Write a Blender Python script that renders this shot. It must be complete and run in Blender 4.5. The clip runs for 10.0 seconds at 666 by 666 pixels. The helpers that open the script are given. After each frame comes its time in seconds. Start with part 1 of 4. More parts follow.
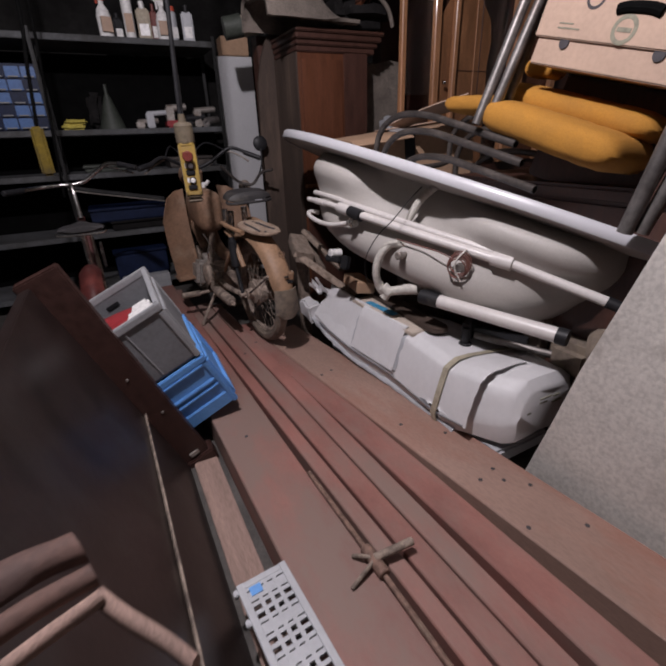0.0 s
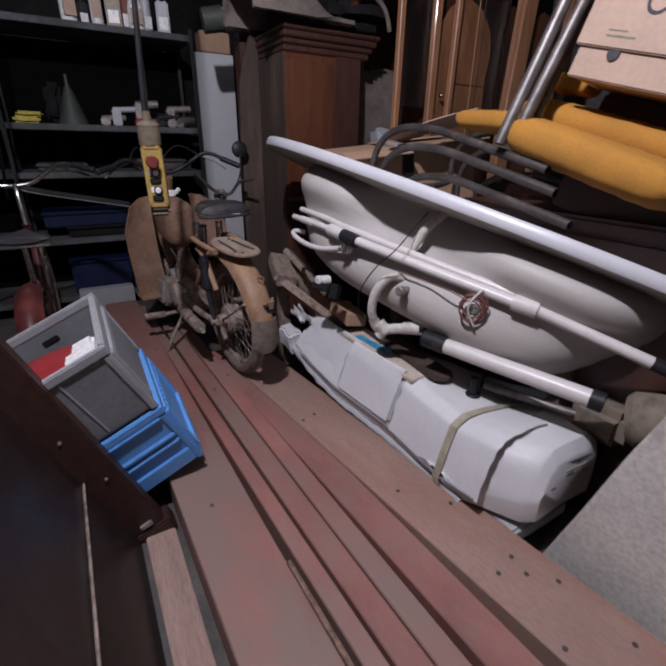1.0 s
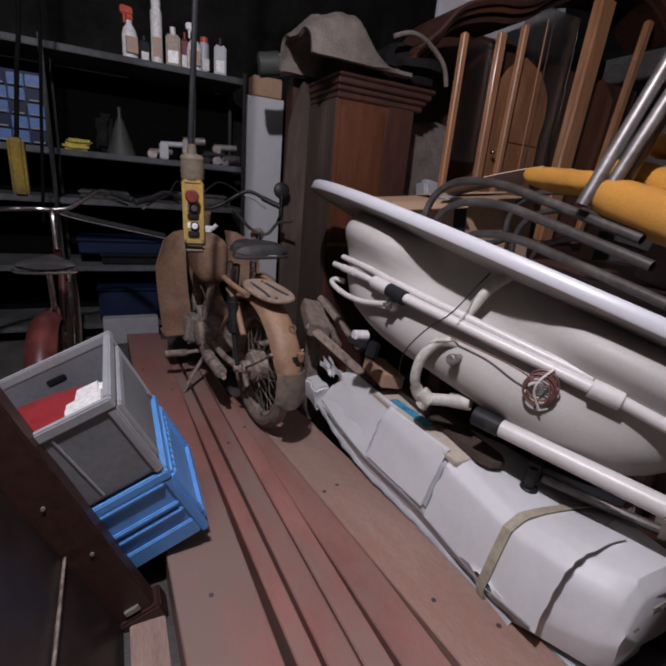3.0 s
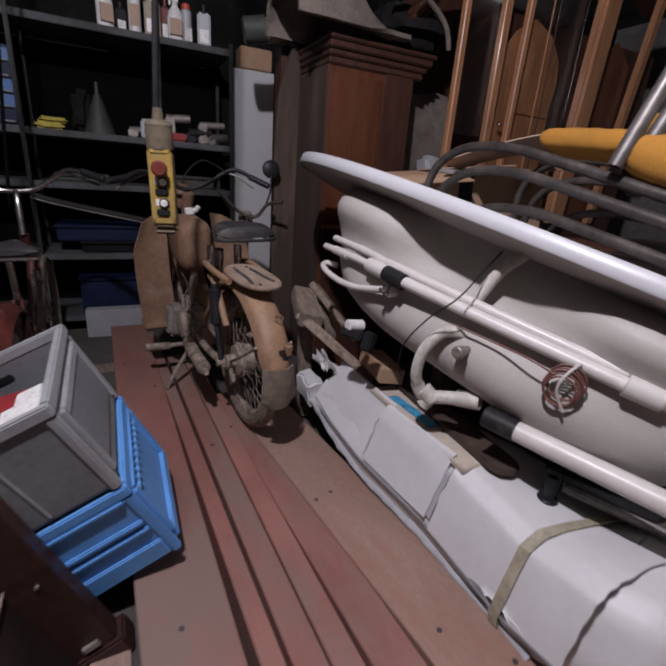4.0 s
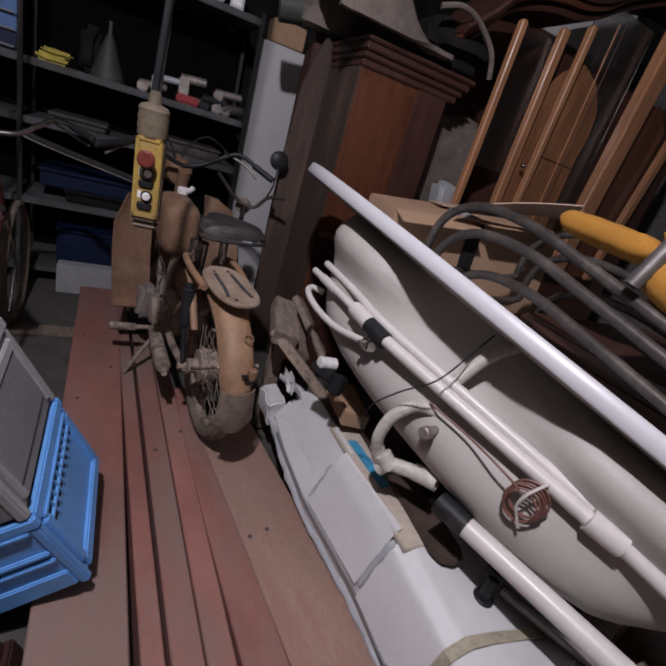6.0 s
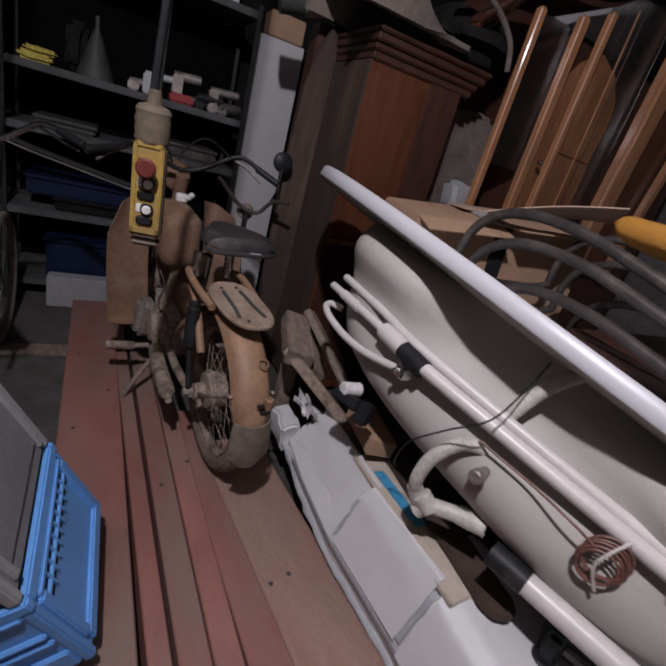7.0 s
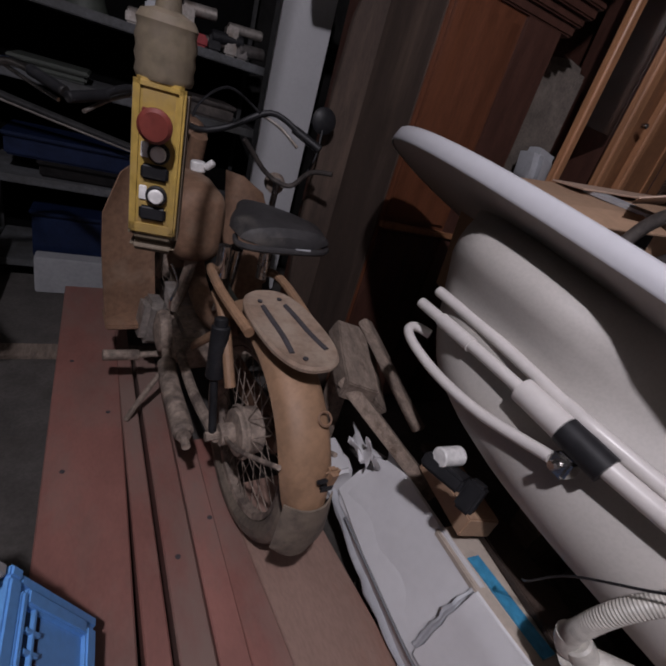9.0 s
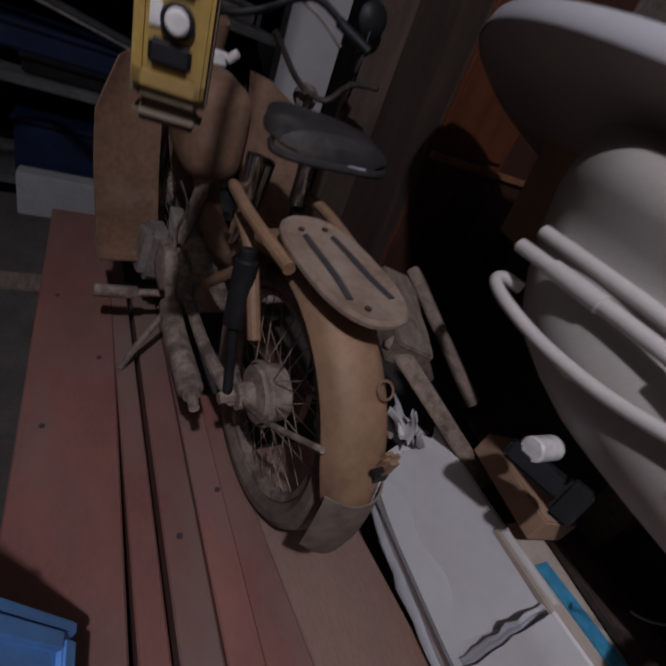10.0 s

> Exercise aim:
Reproduce every line exactly and omit all pictures.

> The output:
Write a Blender Python script that renders this shot. It must be complete and run in Blender 4.5. The clip runs for 10.0 seconds at 666 by 666 pixels. The helpers that open the script are given. After each frame comes its time in seconds. Start with part 1 of 4. More parts follow.
0.0 s
1.0 s
3.0 s
4.0 s
6.0 s
7.0 s
9.0 s
10.0 s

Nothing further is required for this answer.